Wednesday, March 11, 2009

The fabulous Kenann Building

In Fort Lauderdale, once you turn your back to the sea, almost every public space you look at is annoying. There are some bright moments, and the Kenann Building at the intersection of Federal Highway and Oakland Park Boulevard is one of them.





Handily, another blogger has done the key research for me:

Designed in 1962 for Ken and Ann Burnstine, by Architect F. Louis Wolff who Wikipedia currently references with the architectural firm Wolff DeCamillo Associates Architects Planners, Inc, the KenAnn Building was remodeled by Architect Dan Duckham in 1992.

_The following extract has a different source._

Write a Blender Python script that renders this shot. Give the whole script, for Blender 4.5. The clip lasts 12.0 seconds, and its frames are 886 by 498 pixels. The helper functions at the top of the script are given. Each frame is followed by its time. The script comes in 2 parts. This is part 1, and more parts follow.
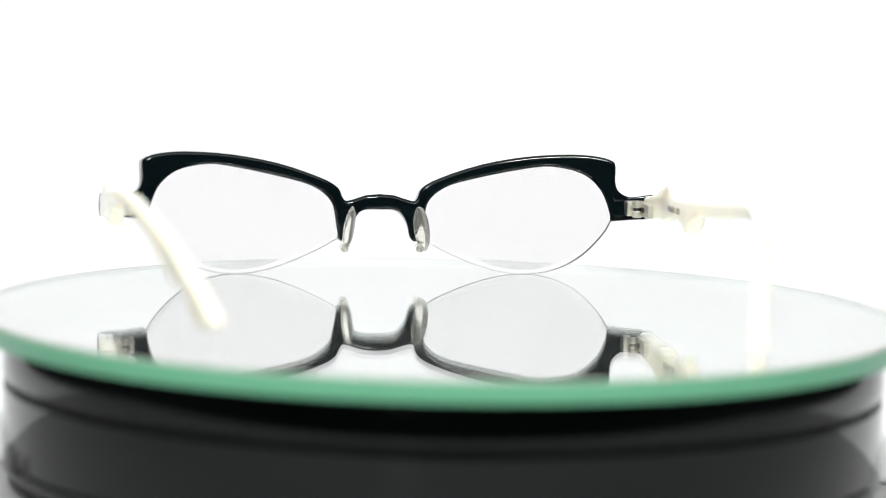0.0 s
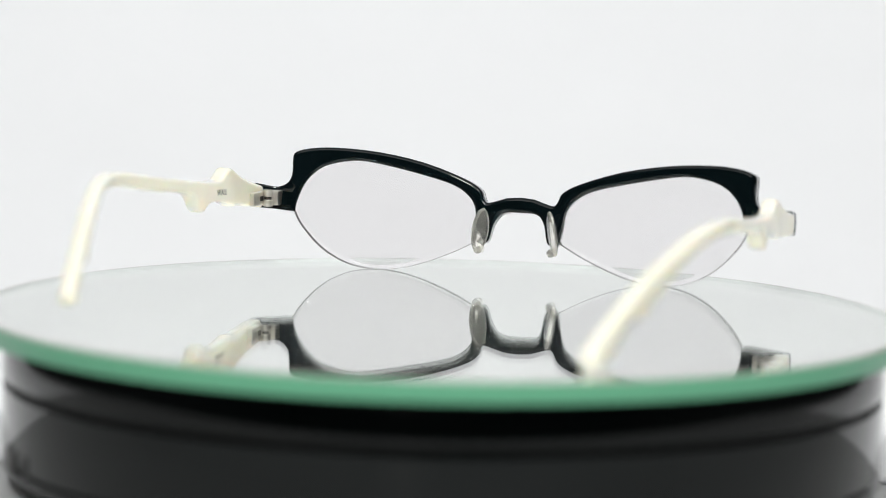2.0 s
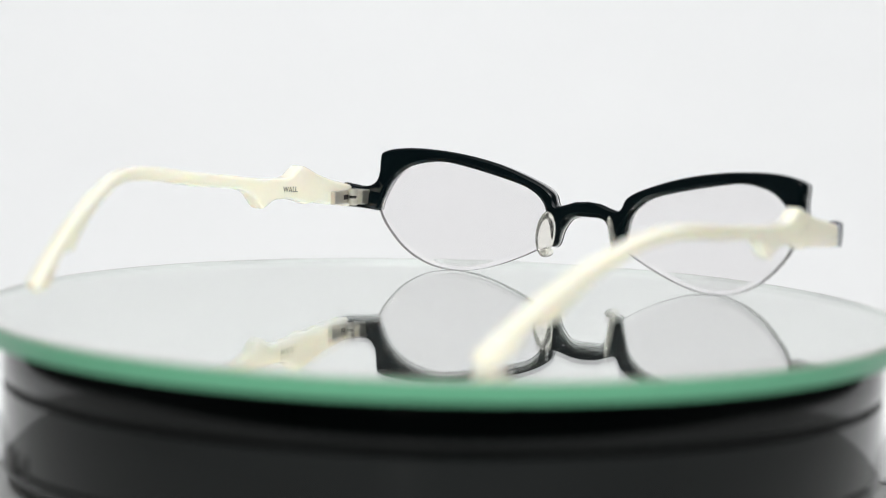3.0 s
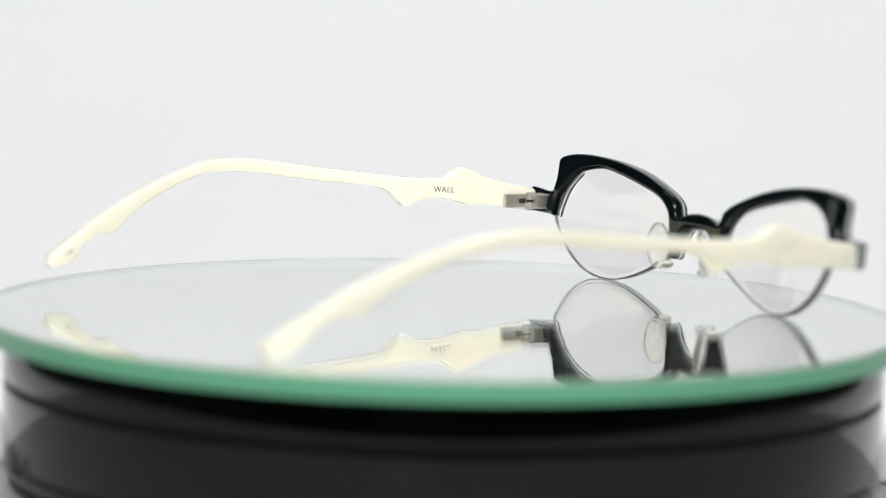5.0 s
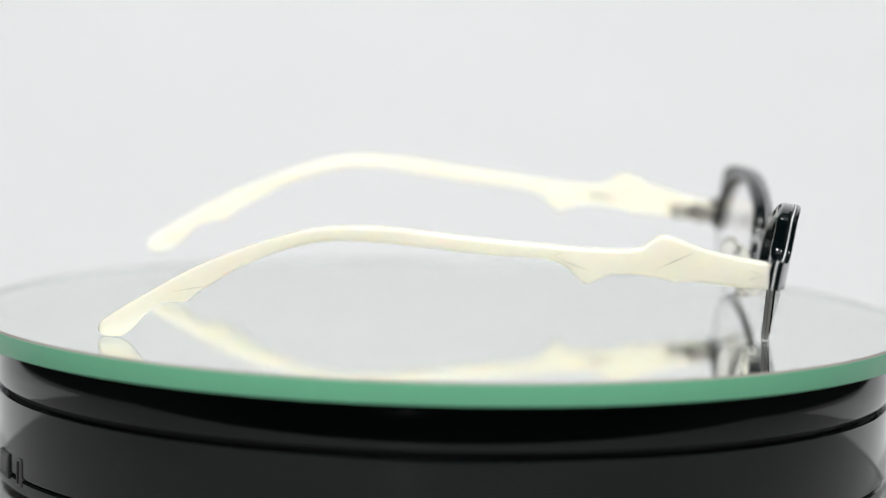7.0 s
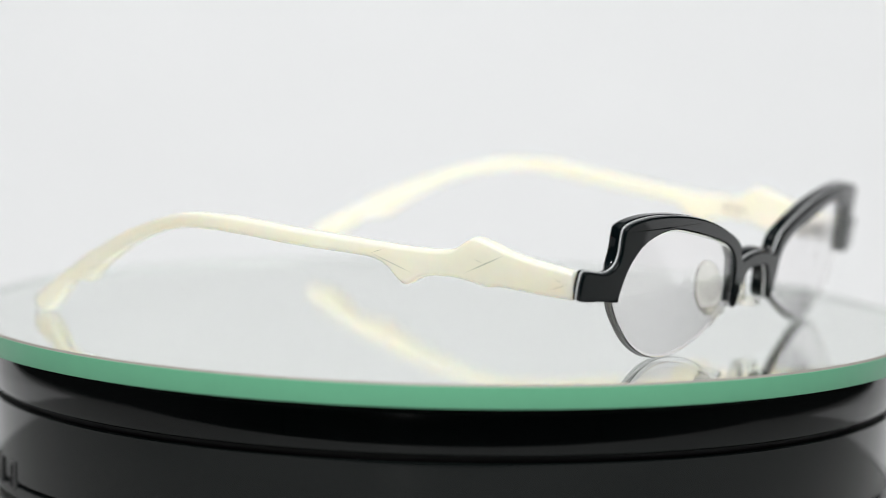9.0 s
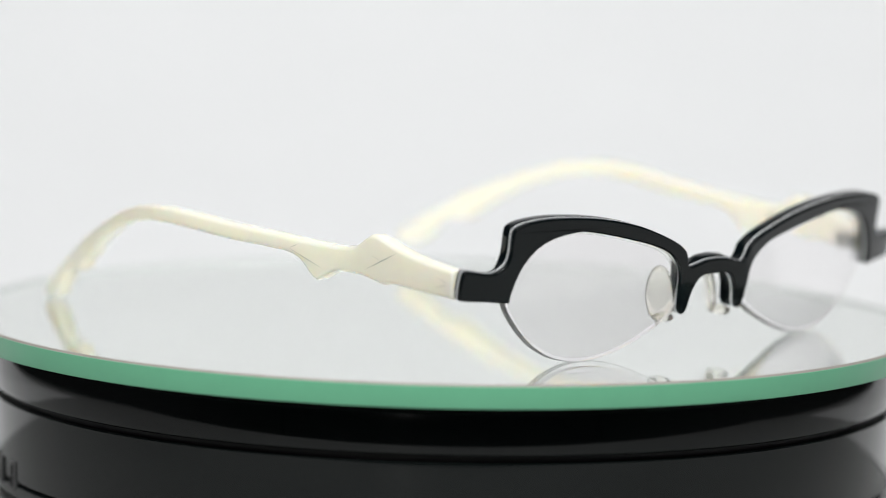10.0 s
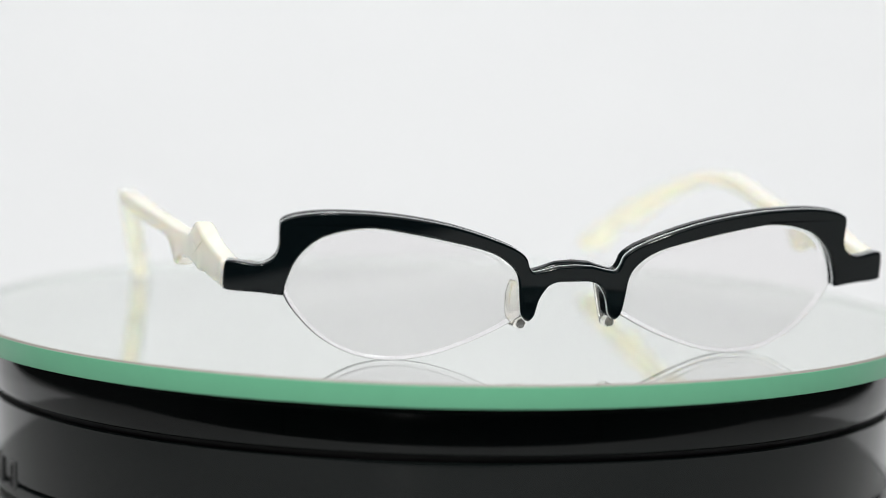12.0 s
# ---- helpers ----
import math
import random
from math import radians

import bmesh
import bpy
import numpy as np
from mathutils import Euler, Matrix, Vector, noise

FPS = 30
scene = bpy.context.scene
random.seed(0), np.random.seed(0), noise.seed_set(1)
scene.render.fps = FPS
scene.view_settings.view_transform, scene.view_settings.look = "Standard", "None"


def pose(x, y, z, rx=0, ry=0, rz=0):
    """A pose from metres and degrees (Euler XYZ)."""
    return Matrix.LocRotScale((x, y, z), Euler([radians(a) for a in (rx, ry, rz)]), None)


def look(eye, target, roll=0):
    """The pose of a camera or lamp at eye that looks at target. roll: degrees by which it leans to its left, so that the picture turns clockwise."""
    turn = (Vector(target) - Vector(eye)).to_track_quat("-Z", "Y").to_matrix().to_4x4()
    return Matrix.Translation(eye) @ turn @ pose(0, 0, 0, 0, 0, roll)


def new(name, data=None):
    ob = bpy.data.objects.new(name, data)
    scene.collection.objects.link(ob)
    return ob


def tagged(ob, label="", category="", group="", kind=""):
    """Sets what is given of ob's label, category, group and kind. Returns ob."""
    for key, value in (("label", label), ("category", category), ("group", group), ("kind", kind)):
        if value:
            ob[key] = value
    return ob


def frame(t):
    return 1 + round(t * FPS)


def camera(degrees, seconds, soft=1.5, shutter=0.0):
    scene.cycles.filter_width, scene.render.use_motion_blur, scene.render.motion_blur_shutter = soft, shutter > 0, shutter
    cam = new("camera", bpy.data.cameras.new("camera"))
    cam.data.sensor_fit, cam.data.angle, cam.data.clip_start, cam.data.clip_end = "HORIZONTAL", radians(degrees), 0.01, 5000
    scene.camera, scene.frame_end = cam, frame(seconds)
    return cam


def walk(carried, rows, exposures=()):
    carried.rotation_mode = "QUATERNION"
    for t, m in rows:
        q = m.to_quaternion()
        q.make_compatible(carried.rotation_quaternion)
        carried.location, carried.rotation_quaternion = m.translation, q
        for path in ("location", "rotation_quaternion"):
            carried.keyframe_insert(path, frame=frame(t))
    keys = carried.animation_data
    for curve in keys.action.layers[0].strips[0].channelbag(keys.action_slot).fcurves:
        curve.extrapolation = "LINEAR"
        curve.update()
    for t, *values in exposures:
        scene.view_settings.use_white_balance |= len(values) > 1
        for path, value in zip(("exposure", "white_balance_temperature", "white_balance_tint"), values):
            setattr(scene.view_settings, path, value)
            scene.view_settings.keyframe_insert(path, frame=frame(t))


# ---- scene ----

With its glitzy glass, glowing lights, soaring exterior mosaics and swervy concrete, this building is a delightful mess. The interior is even worse/better. It seems as if each renovation left just enough of the previous iteration to contradict and argue with the new styling. The basic futurama curves are intact, with, at the entrance, some very vintage Miami Beach/Eden Roc green up-lighting behind tropical foliage around a water feature nesting in the bend of a curved staircase faced with rough-cut travertine. There is smothering beige carpeting that surely hides terrazzo. The second floor lounge is scream-inducingly wonderful. The domed ceiling is fail-faux painted. The winding multilevel bars are Home Depot granite and brass. Two immense traditional crystal chandeliers take on garish colors from the frightening disco –light show while Lawrence Welkish organ music drowns it all in a suicidal bubbling.



You really couldn’t ask for more, and yet, that same blogger links us the a New Times article that tells us:


F. Wolff designed this piece of fabulosity in 1964 for Ken Burnstine, a local drug smuggler and pilot. Burnstine disappeared 12 years later during an air show in the Mojave Desert. A single thumb was recovered from the wreckage, prompting some to speculate that he faked his death (Burnstine was scheduled to testify for the prosecution in a number of drug cases). The Kenann building's billowy white circles were inspired by — no joke — The Jetsons.

5 comments:

Joe said...

There used to be a fancy gay bar on the top floor. I can't recall its name, but I remember it because the one time we tried to go they wouldn't let us in because we were wearing shorts. I specifically recall the door queen sniffing at us when we came out of the elevator. "Hmmph."

The Bum said...

I'm glad Joe confirmed that this is the same building that had a "fancy gay bar" on the top floor. I believe it was called "The Rooftop" and it had a great Friday afternoon happy hour in 1983.

Anonymous said...

it does look like a cosmic water temple. fun to look at, nice review. oh, and the "green" chandelier is what the young people say...perfect.

chubby hubby

Joe said...

The Bum is right, it was The Rooftop. Silly that I couldn't remember that, what with it being on the rooftop.

Robin said...

Cousin Lou, I'm proud of your architectural skills! I'll never forget the first time I saw that building and raved non stop all day how awesome it was. I was so shocked when we were all driving passed it and you asked, "what do you think of that building?" and of course I was clueless you designed it! It was too funny, but certainly a memorable moment!